London: Extroverts are less likely to adopt green lifestyles because they are distracted by their social life, activities and other people, scientists, including one of Indian-origin, have found. Researchers at the University of Portsmouth Business School, UK, conducted a study of 204 people aged over 50 to see if personality type affects how green a person is.
They found that among the UK’s older population, those with open personalities are the most green, and extroverts are the least green. Overall, older consumers are only moderately green and although they become more green with age, the findings suggest government, campaigners and advertisers should step up their attempts to educate older people to adopt green behaviours.
“Research hasn’t paid much attention to whether age or personality type has an effect on someone’s greenness,” said researcher Sianne Gordon-Wilson. “Older consumers are growing and their behaviour and attitudes will increasingly be important. Their attitudes are likely to have a powerful effect on Britain’s overall response to reducing greenhouse emissions,” said Gordon-Wilson.
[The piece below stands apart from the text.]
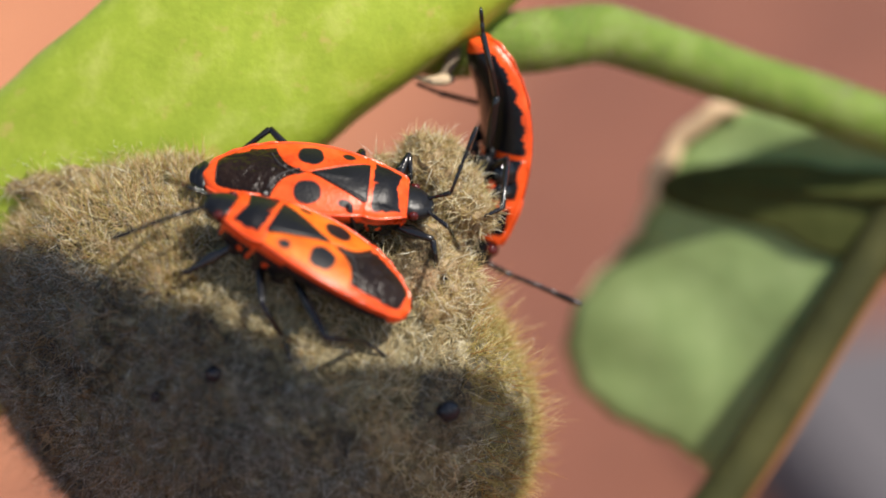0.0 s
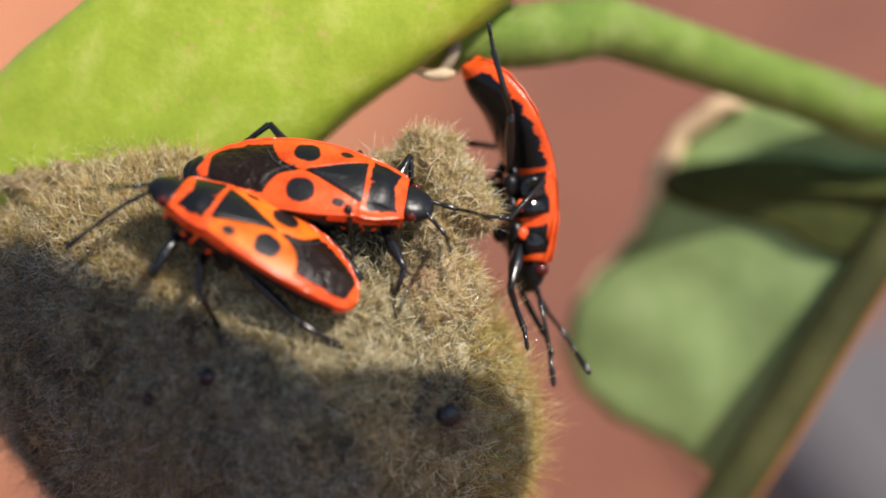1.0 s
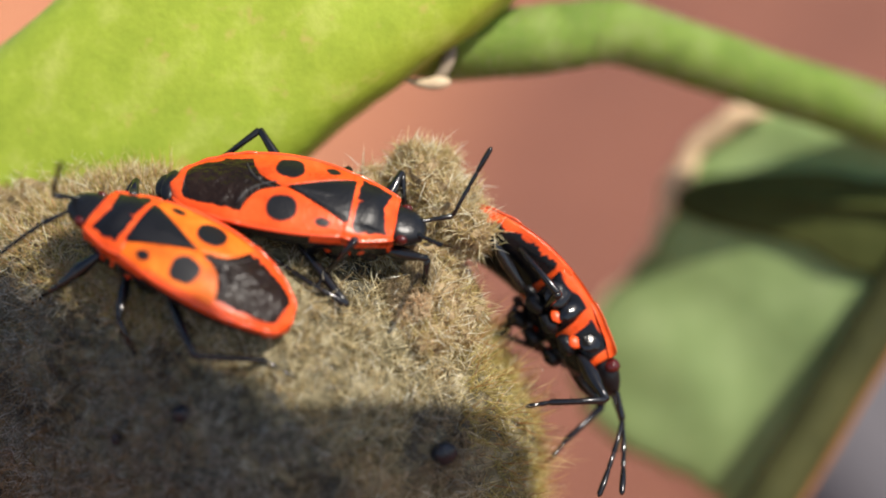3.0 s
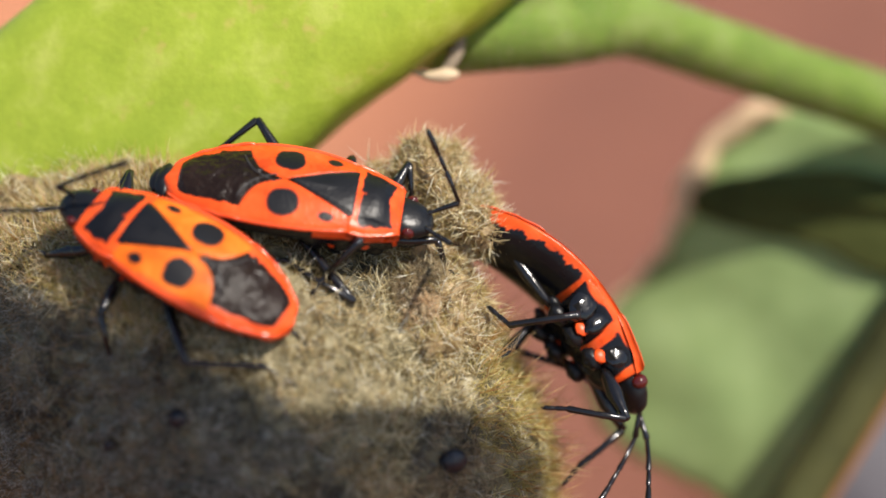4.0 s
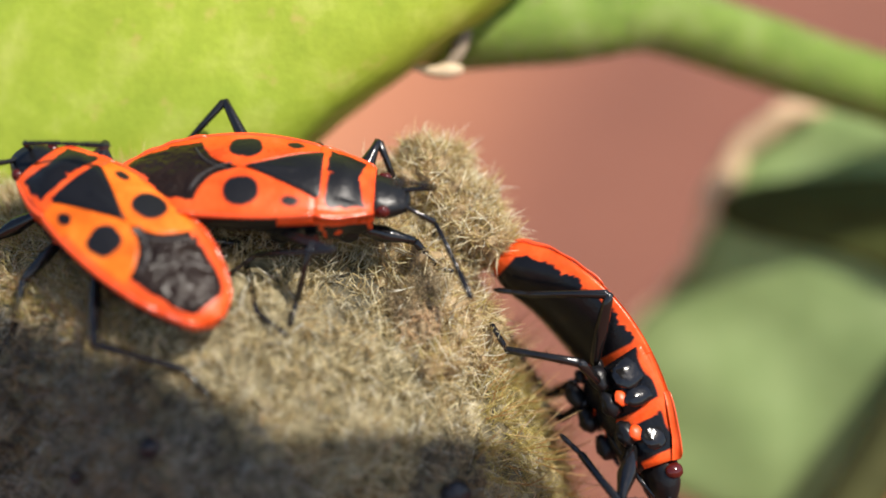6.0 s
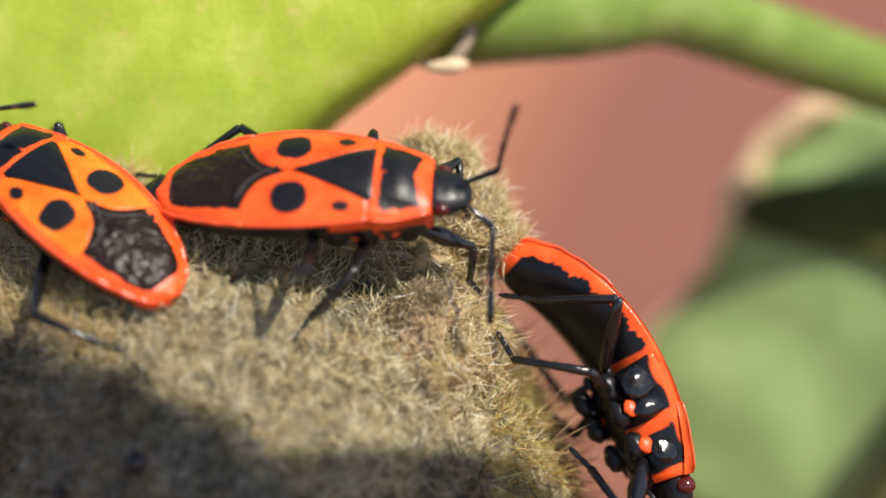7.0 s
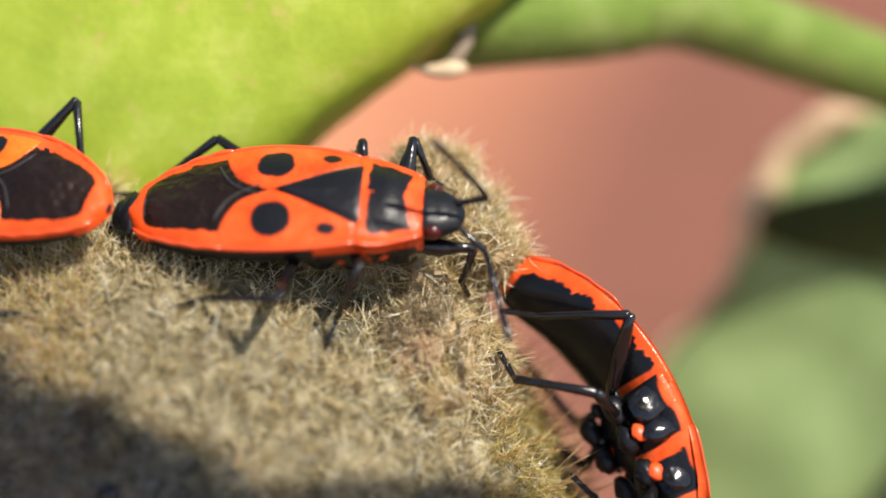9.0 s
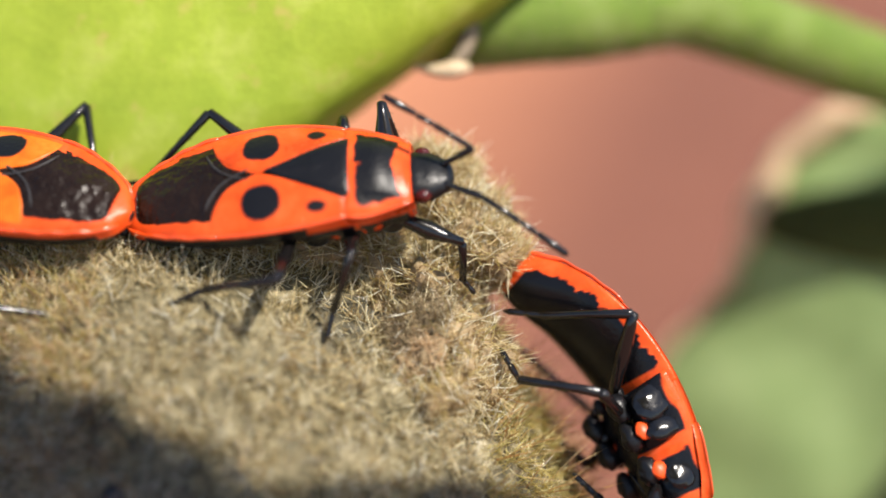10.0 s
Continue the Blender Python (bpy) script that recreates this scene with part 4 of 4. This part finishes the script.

“It isn’t surprising that people who we describe as open – those who are curious, imaginative and untraditional – are more likely to be green. But we were surprised that extroverts are less likely to be green. “We had expected that of all the five main personality types, open and extrovert people would be the most green,” she said.
Extroverts are or might be ‘reasonably green’, but it appears they are easily distracted from making further efforts or changes because other things were competing for their attention, according to the team which included researcher Pratik Modi.
Green behaviour includes not leaving a television on standby, switching off lights, not letting taps run, buying recycled products and taking your own bags to the supermarket. The research is published in the journal Futures.